«La soluzione dei due Stati è morta e sepolta, bisogna immaginare soluzioni alternative ». Così Daniel Pipes, direttore del «Middle East Forum» molto ferrato sul clima politico in Israele, descrive «che cosa c'è nella mente di Benjamin Netanyahu » in merito al negoziato con l'Autorità palestinese.
Perché le trattative fra Israele e palestinesi non riprendono?
«In maggio il segretario di Stato Hillary Clinton propose come base per la trattativa il congelamento totale degli insediamenti israeliani in Cisgiordania, trovando il totale consenso di Abu Mazen, ma poi in settembre Washington ha cambiato idea, accettando la proposta di Netanyahu di un congelamento limitato a 10 mesi mentre Abu Mazen l'ha rifiutata. Il rovesciamento di posizione degli Usa è all'origine del corto circuito fra Israele e Anp. Al momento Usa e Israele hanno la stessa posizione mentre l'Anp ne ha una differente».
Quale idea ha Netanyahu di una composizione del conflitto?
«L'ultima proposta che ha fatto è stata quella di far permanere l'esercito israeliano in Cisgiordania dopo l'eventuale nascita dello Stato palestinese. E' da qui che bisogna partire per comprendere Netanyahu».
Perché è così importante?
«Il motivo per cui Netanyahu vuole lasciare contingenti di truppe è evitare il ripetersi del precedente della Striscia di Gaza, dove il completo ritiro israeliano ha consentito ai gruppi terroristici di trasformare quel territorio in una base per lanciare attacchi contro Israele. C'è forte consenso fra gli israeliani su questa richiesta, nessuno vuole una nuova Gaza in Cisgiordania, ma i palestinesi messo la pietra tombale su un negoziato neanche iniziato».
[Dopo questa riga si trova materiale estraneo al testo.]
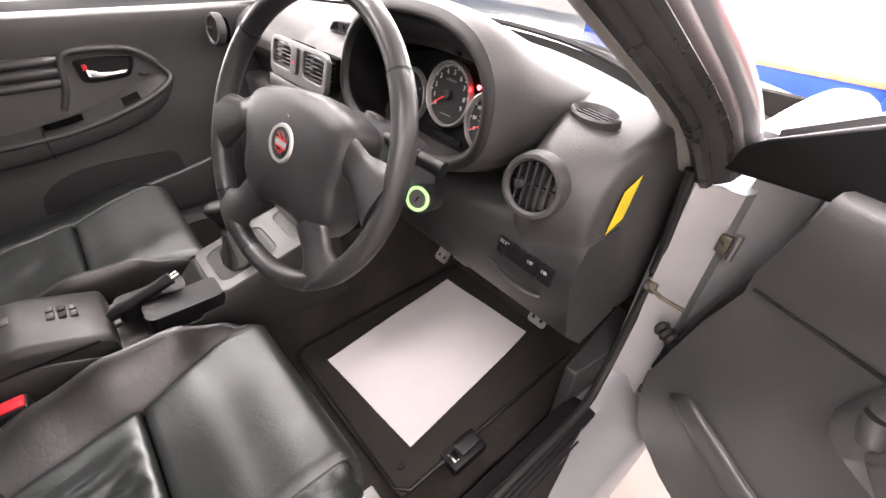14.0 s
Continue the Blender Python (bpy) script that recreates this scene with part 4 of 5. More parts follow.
for k in range(6):
    a = radians(30 + 60 * k)
    part("cover_pin", wl(lathe([(0.0001, 0.015), (0.0016, 0.015), (0.0014, 0.0188), (0.0001, 0.0192)], 8, m=Matrix.Translation((0.035 * math.cos(a), BY + 0.035 * math.sin(a), 0)))), PADM, sw)
for s in (-1, 1):
    part("cover_groove", wl(box(s * 0.040, s * 0.070, -0.034, -0.0325, 0.013, 0.0172)), BLACK, sw)

# ---------------------------------------------------------------- centre stack
cs = thing("centre_stack", "silver grey centre panel with air vents and an empty slot", "centre panel", (-0.001, 0.19, 0.853))
LEAN_S = radians(14)
KM = Matrix(((1, 0, 0, 0), (0, math.sin(LEAN_S), -math.cos(LEAN_S), 0), (0, math.cos(LEAN_S), math.sin(LEAN_S), 0), (0, 0, 0, 1)))


def kl(bm):
    bmesh.ops.transform(bm, matrix=KM, verts=bm.verts)
    return bm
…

Nelle ultime settimane Netanyahu è andato a piantare alberi in diversi insediamenti affermando che non saranno mai restituiti. Che cosa sta tentando di ottenere con tali iniziative?
«Punta a rassicurare la destra della sua coalizione di governo che si oppone radicalmente al piano di congelamento totale per dieci mesi. Netanyahu sa che il suo governo sopravvive grazie al sostegno del Likud e dei partiti di destra e vuole provare loro con i fatti che non intende restituire gli insediamenti che hanno una posizione strategica per la sicurezza nazionale, che sono poi i più popolosi».
Insomma, la soluzione dei due Stati non appare vicina...
«Direi che è morta e sepolta. I palestinesi sono divisi fra Gaza nelle mani di Hamas e la West Bank gestita da un debole Abu Mazen e sono in disaccordo sulla scelta di negoziare perché Hamas persegue ancora l'opzione militare, mentre in Israele Netanyahu non ha mai fatto mistero di non considerare una priorità la nascita dello Stato di Palestina. Soprattutto dopo le conseguenze molto negative del ritiro da Gaza».
Vi sono opzioni alternative per sancire una convivenza stabile fra israeliani e palestinesi?
«Di certo c'è solo che la soluzione dei due Stati non si regge in piedi. In assenza di ricette alternative, l'unica soluzione per guardare al futuro è nell'ispirarsi al passato, ovvero nell'ipotizzare un coinvolgimento dell'Egitto nella gestione di Gaza e della Giordania per la West Bank. Magari con il sostegno di altri Stati arabi, come idee alternative è invitato a farsi avanti».
Sul fronte del negoziato Israele-Siria ci sono più spiragli?
«Nel 1998-1999 Netanyahu era pronto all'accordo di pace con Hafez Assad. Fu solo l'opposizione di Ariel Sharon a fermarlo. Dunque è lecito supporre che quel compromesso di pace con la Siria potrebbe essere ritentato adesso. C'è però l'incognita di Bashar, figlio di Hafez, che oggi guida la Siria con meno autorità e più incertezze del padre».